Distributed Publish & Subscribe for IoT
Message Types and Flow


DPS has four message types: subscriptions, publications, acknowledgments, and subscription acknowledgements.

Subscriptions and publications are both inherently point-to-multipoint. An explicit assumption is that in IoT use cases there are many more publishers than subscribers. Publications are sent fairly frequently but subscriptions are relatively stable; subscriptions do not change frequently. To a large extent DPS has been designed around these assumptions. DPS would be good for implementing an IoT network with a large number of sensors but not ideal for implementing a highly scalable peer-to-peer chat service.

When a subscription does change only deltas for the subscription propagate through the network, this is typically less than a 100 bytes. Subscription acknowledgement messages are used to confirm that subscriptions are received at the next hop.

Publications are routed to all subscribers that have subscription topics that match the publication topics as described above.

Publications and acknowledgments can be accompanied by a payload, subscriptions do not carry a payload. Acknowledgements are optional and must be explicitly requested by the publisher when sending a publication. A subscriber can send an acknowledgement to the publisher along with an optional payload, the acknowledgement reaches the publisher by hop-by-hop forwarding in the reverse path of the publication. The reverse path ages out fairly quickly so acknowledgements should be sent as soon as possible after receipt of a publication. A publisher may receive multiple acknowledgments if there are multiple subscribers.

Encoding

DPS messages are encoded in CBOR, described below in CDDL.

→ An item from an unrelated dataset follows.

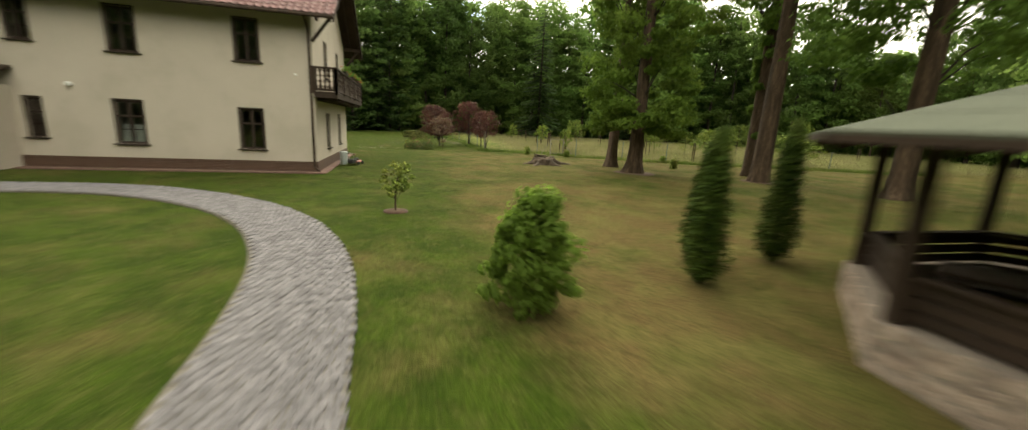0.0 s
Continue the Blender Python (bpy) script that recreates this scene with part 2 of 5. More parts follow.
M_BRONZE = mat("bronze_maple_leaf", [(0.08, 0.042, 0.022), (0.12, 0.065, 0.032), (0.09, 0.08, 0.03)], scale=1.5, rough=0.5, trans=0.25, isl=0.4, fine=0.1)
M_RHODO = mat("rhododendron_leaf", [(0.052, 0.068, 0.015), (0.098, 0.11, 0.028), (0.155, 0.147, 0.047)], scale=1.6, rnd=0.15, rough=0.65, trans=0.2, isl=0.32, fine=0.1, spec=0.08)
M_RHODO_DARK = mat("dark_rhododendron_leaf", [(0.042, 0.066, 0.015), (0.08, 0.106, 0.027), (0.13, 0.145, 0.042)], scale=1.6, rnd=0.15, rough=0.6, trans=0.18, isl=0.35, fine=0.1, spec=0.1)
M_RHODO_RED = mat("rhododendron_faded_bloom", [(0.19, 0.075, 0.045), (0.27, 0.125, 0.075)], scale=2, rough=0.6, trans=0.2, isl=0.35)
M_RHODO_WILT = mat("wilted_rhododendron_leaf", [(0.05, 0.066, 0.018), (0.09, 0.078, 0.028), (0.125, 0.064, 0.032)], scale=2.5, rough=0.65, spec=0.1, trans=0.15, isl=0.4, fine=0.1)
M_AZALEA = mat("azalea_leaf", [(0.085, 0.138, 0.022), (0.145, 0.2, 0.038), (0.215, 0.238, 0.056)], scale=1.2, rnd=0.12, rough=0.65, spec=0.08, trans=0.2, isl=0.35, fine=0.1)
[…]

Each message has the same form.

message = [
  version: 1,
  type: pub / sub / ack / sak,
  unprotected: { * field },
  protected: { * field },
  encrypted: { * field }
]

Field member keys

For compactness the member keys are encoded as integers as listed below.

field = (
  ? 1 => uint,               ; # port number sender is listening on
  ? 2 => int,                ; # ttl - time to live in seconds
  ? 3 => uuid,               ; # pub-id - unique identifier for a publication
  ? 4 => uint,               ; # seq-num - sequence number for a publication
  ? 5 => bool,               ; # ack-req - indicates if an publisher is requesting an acknowledgement
  ? 6 => bit-vector,         ; # bloom-filter -the bloom filter for a publication
  ? 7 => sub-flags,          ; # sub-flags - indicates delta or mute
  ? 8 => uuid,               ; # mesh-id - the mesh ID
  ? 9 => bstr,               ; # needs - the needs bit vector fuzzy hash
  ? 10 => bit-vector,        ; # interests - the interests bit vector
  ? 11 => [ + topic: tstr ], ; # topics - the topic strings
  ? 12 => bstr,              ; # data - payload data
  ? 13 => uint,              ; # ack-seq-num - sequence number for an acknowledgement
  ? 14 => tstr,              ; # path - path sender is listening on
  ? 15 => uint               ; # hop-count - number of hops this message has traveled
)

The description of each message type includes what fields are mandatory or optional for each section.

UUID

UUIDs identify publications and are also used as key identifiers for encrypted messages.

uuid = bstr .size 16

Bit vector encoding

The bit vector encoding includes control flags, the bit vector length expressed in bits and the raw or run-length encoded bit vector data.

bit-vector = [
  flags: uint .bits bit-vector-flags, ; # bit vector control flags
  len: uint,                          ; # bit vector length in bits
  bits: bstr                          ; # raw or rle-encoded bit vector
]

Bit vector control flags

Bits vectors are usually run-length encoded unless the raw unencoded bit vector is more compact than the rle-encoded representation. The rle-encoded flag indicates if the bit vector is encoded or raw.

The rle-complement flags indicates if the complement of the bit vector was was encoded. The bit vector complement is encoded if this results in a more compact encoding. This flag is only useful with run-length encoding.

bit-vector-flags = &(
  rle-encoded: 1,
  rle-complement: 2
)

Subscription flags

sub-flags = &(
  delta: 1,        ; # indicate interests is a delta
  mute: 2,         ; # mute has been indicated
  sak-req: 4       ; # an acknowledgement is requested
)

Publication message

pub = 1

ttl, hop-count and one of port or path are mandatory in the unprotected section.

ttl, pub-id, seq-num, ack-req and bloom-filter are mandatory in the protected section.

topics and data are mandatory in the encrypted section.

Subscription message

sub = 2

seq-num and one of port or path are mandatory in the unprotected section.

Additionally, in a regular subscription message, sub-flags, mesh-id, needs and interests are mandatory in the unprotected section. In an unlink subscription message those fields shall be absent.

Acknowledgement message

ack = 3

pub-id and ack-seq-num are mandatory in the protected section.

data is optional in the encrypted section.

Subscription acknowledgement message

sak = 4

ack-seq-num and one of port or path are mandatory in the unprotected section.